In a response to a call for evidence on the bill, the ELA said: "ELA foresees confusion, greater cause for argument and the potential that claimants pursue discrimination or whistleblowing claims, where no cap applies, instead of unfair dismissal claims".

The ELA is also concerned that the proposals do not clearly define what an 'aggravating factor' that would allow employment tribunals to impose financial penalties on employers might be.

The Law Society committee has voiced similar concerns. In particular, it wants Acas to be 'adequately resourced and its role clearly defined'. It is opposing placing a cap on compensatory awards for unfair dismissal.

The Law Society committee also stated that more clarification should be given on the qualifications required for 'legal officers' to hear some types of employment tribunal claims.

Constructive dismissal

In Assamoi v Spirit Pub Company, the Employment Appeal Tribunal has confirmed that if an employer upholds an employee's grievance relating to treatment by his immediate manager, this can prevent the employee relying on the same treatment to show a breach of the implied contractual term of trust and confidence.

There is a distinction between preventing matters escalating into a breach of the implied term of mutual trust and confidence, and trying to cure a breach which has already taken place. As demonstrated by earlier Employment Appeal Tribunal decisions, once a breach has taken place, it cannot be cured.

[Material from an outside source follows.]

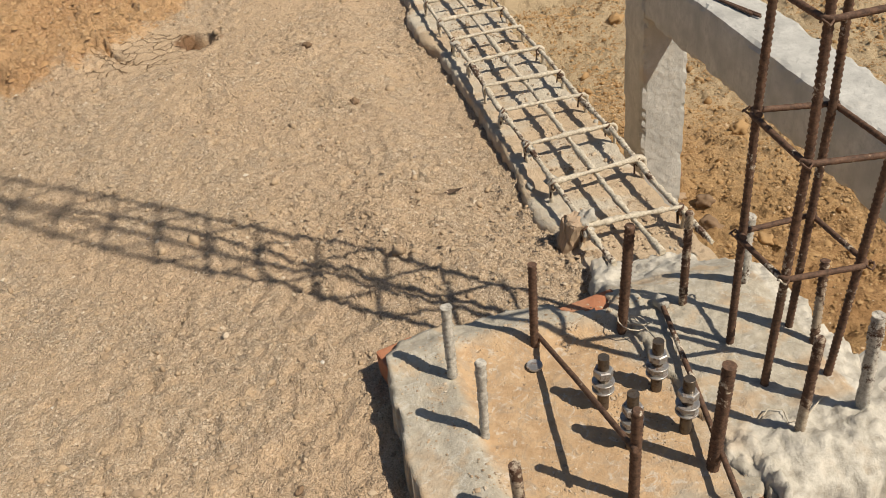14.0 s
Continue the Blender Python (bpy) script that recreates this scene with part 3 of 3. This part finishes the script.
ORANGE_BRICK = brick_material("orange_clay", (0.40, 0.165, 0.085))
foot_brick(0.522, 7.826, -0.026, 0.105, 0.13, 0.088, 1, turn=-4)
foot_brick(0.728, 7.805, -0.024, 0.232, 0.11, 0.092, 2, turn=-5)
right_brick = foot_brick(1.010, 7.788, -0.018, 0.225, 0.11, 0.088, 3, "red clay brick with a bare top and a round pressed mark", turn=-5)
foot_brick(0.515, 8.425, -0.005, 0.105, 0.19, 0.080, 4, "orange clay brick showing at the broken corner", 14, ORANGE_BRICK)
foot_brick(0.995, 8.475, 0.004, 0.20, 0.09, 0.066, 5, "orange clay brick bared at the back edge", 10, ORANGE_BRICK)
foot_brick(1.27, 7.815, -0.100, 0.20, 0.06, 0.066, 6, "", 0, ORANGE_BRICK)
foot_brick(0.490, 8.10, -0.03, 0.07, 0.22, 0.08, 7, "", 1)


def pressed_mark(parent, x, y, z, r):
    """A round groove in a brick's top: a raised rim with a dished middle."""
    bm = bmesh.new()
    rings = ((r * 1.25, 0.0005), (r * 1.12, 0.005), (r, 0.0045), (r * 0.9, 0.0010), (r * 0.45, 0.0022), (r * 0.15, 0.004))
    rows = [[bm.verts.new((q * math.cos(i * 0.2618), q * math.sin(i * 0.2618), h + 0.0006 * math.sin(i * 3.1))) for i in range(24)] for q, h in rings]
    for u, v in zip(rows, rows[1:]):
        for i in range(24):
            bm.faces.new((u[i], u[(i + 1) % 24], v[(i + 1) % 24], v[i]))
    bm.faces.new(rows[-1])
    ob = part("pressed_mark", bm, BRICK, parent, "round mark pressed into the brick")
    ob.location = (x, y, z)


pressed_mark(right_brick, 0.055, 0.008, 0.0875, 0.025)


def mortar_lump(x, y, z, sx, sy, sz, seed, turn=0.0, parent=footing, mat=None):
    b = lump_mesh("mortar_lump", (sx, sy, sz), mat or ROUGHCEM, seed, parent, rough=0.5)
    b.matrix_local = pose(x - parent.location.x, y - parent.location.y, z, 0, 0, turn)
    return b


for k, (x, y, z, sx, sy, sz) in enumerate(((0.592, 7.800, 0.025, 0.055, 0.06, 0.15), (0.870, 7.786, 0.035, 0.065, 0.06, 0.15), (0.56, 7.785, -0.036, 0.20, 0.05, 0.030), (0.74, 7.775, -0.032, 0.30, 0.05, 0.024), (0.98, 7.758, -0.024, 0.24, 0.04, 0.020), (1.14, 7.80, 0.02, 0.035, 0.09, 0.13))):
    mortar_lump(x, y, z, sx, sy, sz, k + 3, -4, footing, SLAB)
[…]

In this case, the employee worked as a head chef. He raised a grievance about how he was being treated by his immediate manager. This was upheld by more senior managers, who took steps to rectify the situation.

He later resigned and put in a claim for constructive dismissal.

The Employment Appeal Tribunal decided that, although the immediate manager had behaved badly towards the employee, this alone did not amount to a breach of the implied term of trust and confidence. The actions of the more senior managers had prevented the matter escalating into a state of affairs that would have justified the employee leaving and claiming he was constructively dismissed.